Wort des Jahres 2022
Die Stadt Hattingen ihrerseits wird bei der Suche nach dem „Wort des Jahres 2022“, das die Gesellschaft für deutsche Sprache ebenso wie das „Unwort des Jahres“ ausruft, „nett“ als offiziellen Kandidaten ins Rennen werfen.

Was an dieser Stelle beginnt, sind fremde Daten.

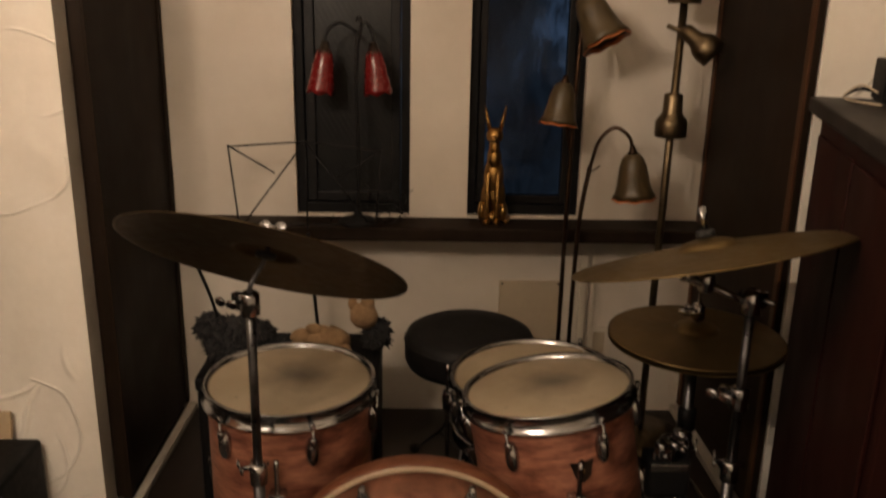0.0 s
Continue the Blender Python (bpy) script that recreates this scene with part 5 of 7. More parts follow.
dfuzz = math_node(DM, "MULTIPLY", noise_tex(DM, dc, 60, 3), 0.012)
dheight = math_node(DM, "ADD", dz.outputs[2], dfuzz)
dress = ramp(DM, math_node(DM, "MULTIPLY", dheight, 2.8), [(0.10, (0.16, 0.02, 0.015)), (0.27, (0.12, 0.018, 0.014)), (0.33, (0.012, 0.013, 0.016)), (0.560, (0.014, 0.015, 0.018)), (0.575, (0.075, 0.034, 0.013)), (0.70, (0.15, 0.078, 0.030))])


def doll_zone(colour, factor, under):
    mx = node(DM, "ShaderNodeMix")
    mx.data_type = "RGBA"
    wire(DM, factor, mx.inputs[0])
    wire(DM, under, mx.inputs[6])
    mx.inputs[7].default_value = (*colour, 1)
    return mx.outputs[2]


def doll_near(centre, radius):
    d = node(DM, "ShaderNodeVectorMath")
    d.operation = "DISTANCE"
    wire(DM, dc, d.inputs[0])
    d.inputs[1].default_value = centre
    return math_node(DM, "LESS_THAN", d.outputs["Value"], radius)


dress = doll_zone((0.30, 0.165, 0.10), doll_near((-0.030, -0.040, 0.229), 0.0235), dress)
for eye_at in ((-0.040, -0.034, 0.236), (-0.016, -0.044, 0.236)):
    dress = doll_zone((0.07, 0.038, 0.026), doll_near(eye_at, 0.0055), dress)
cap_edge = math_node(DM, "ADD", dheight, math_node(DM, "MULTIPLY", dz.outputs[0], 0.35))
dress = doll_zone((0.014, 0.014, 0.015), math_node(DM, "GREATER_THAN", cap_edge, 0.273), dress)
wire(DM, dress, bsdf(DM).inputs["Base Color"])
bump(DM, noise_tex(DM, dc, 70, 3), 0.9, 0.006)
doll = part("doll", db, DM, None, smooth=80)
doll.matrix_basis = pose(-1.585, 1.59, CT, 0, 0, 40)
tagged(doll, "small doll with reddish hair and a dark cap beside the amplifier", "doll")
d_rm = doll.modifiers.new("melt", "REMESH")
d_rm.mode, d_rm.voxel_size, d_rm.use_smooth_shade = "VOXEL", 0.004, True

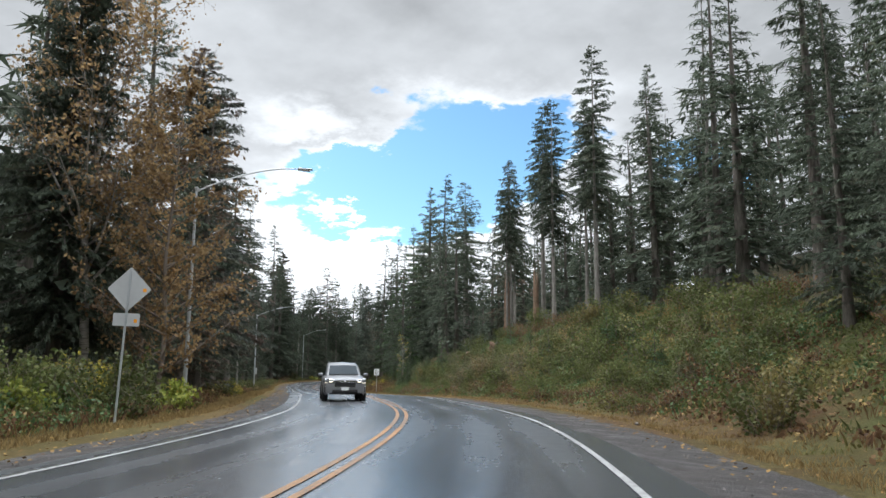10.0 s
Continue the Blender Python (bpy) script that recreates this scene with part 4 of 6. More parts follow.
def leaf_quads(centres, size, r):
    m = len(centres)
    d = r.normal(0, 1, (m, 3)) + (0, 0, -0.4)
    d /= np.linalg.norm(d, axis=1)[:, None]
    s = np.cross(d, r.normal(0, 1, (m, 3)))
    s /= np.linalg.norm(s, axis=1)[:, None] + 1e-9
    l = size * r.uniform(0.6, 1.3, m)[:, None]
    v = np.stack([centres, centres + d * l * 0.5 + s * l * 0.36, centres + d * l, centres + d * l * 0.5 - s * l * 0.36], 1).reshape(-1, 3)
    return v, np.arange(4 * m).reshape(-1, 4)


def broadleaf_tree(x, y, raw, bark, leaves, label, turn=0.0, lean=(0, 0), k=1.0, name="deciduous_tree"):
    (tv, tf), (lv, lf) = raw
    z = float(ground_z(np.array([x]), np.array([y]))[0])
    ob = thing(name, label, "tree", "deciduous trees along the road", m=pose(x, y, z - 0.05, lean[0], lean[1], turn) @ Matrix.Diagonal((k, k, k, 1)))
    a, b = quick_mesh("trunk", tv, tf, True), quick_mesh("leaves", lv, lf)
    part("trunk", a, bark, ob)
    part("leaves", b, leaves, ob)
    placed.append((x, y))
    return ob


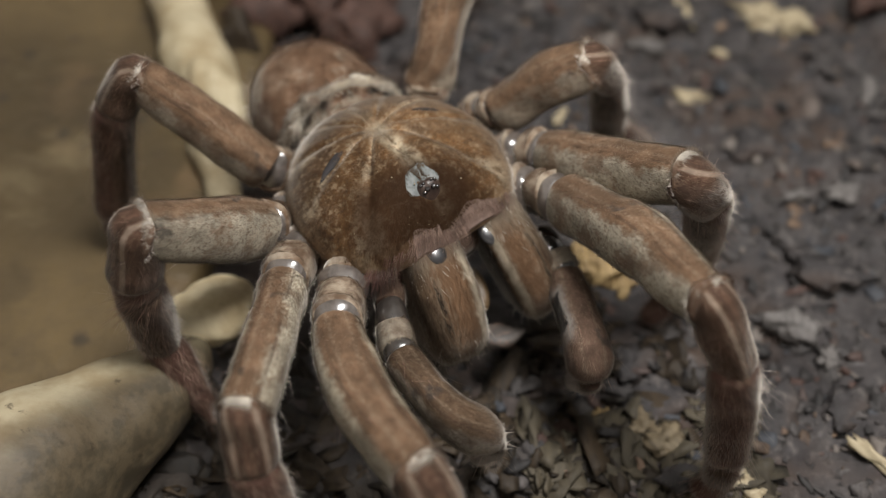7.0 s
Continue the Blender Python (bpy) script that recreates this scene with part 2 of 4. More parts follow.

Die Straßenschilder im Wortlaut
Zehn Straßenschilder weisen auf die Wort-Partnerschaft der Stadt Hattingen und der Gesellschaft für deutsche Sprache hin. Der Schilderzusatz im Wortlaut:
„Manche Wörter haben es schwerer als andere. So sieht sich das Wort ,nett’ seit einigen Jahren mit groben Vorurteilen konfrontiert. Mal diffamiert als kleine Schwester von Sch…, mal abgestempelt als Synonym für langweilig, fristet es ein trostloses Dasein. Dieser Ungerechtigkeit stellen wir uns mit unserer Wort-Partnerschaft jetzt entgegen. Schließlich ist ,nett’ doch auch das, wonach wir uns im Grunde alle sehnen. Wir möchten es uns nett machen, nette Leute treffen und nette Orte entdecken. Orte wie Hattingen: herzlich, weltoffen und authentisch – einfach nett eben.“
Ganz umsonst ist das sprachliche Engagement der Stadt Hattingen nicht. Neben Mitteln des Sponsors Sparkasse stecken 30.000 Euro an Haushaltsmitteln in dem auf mehrere Jahre angelegten Projekt.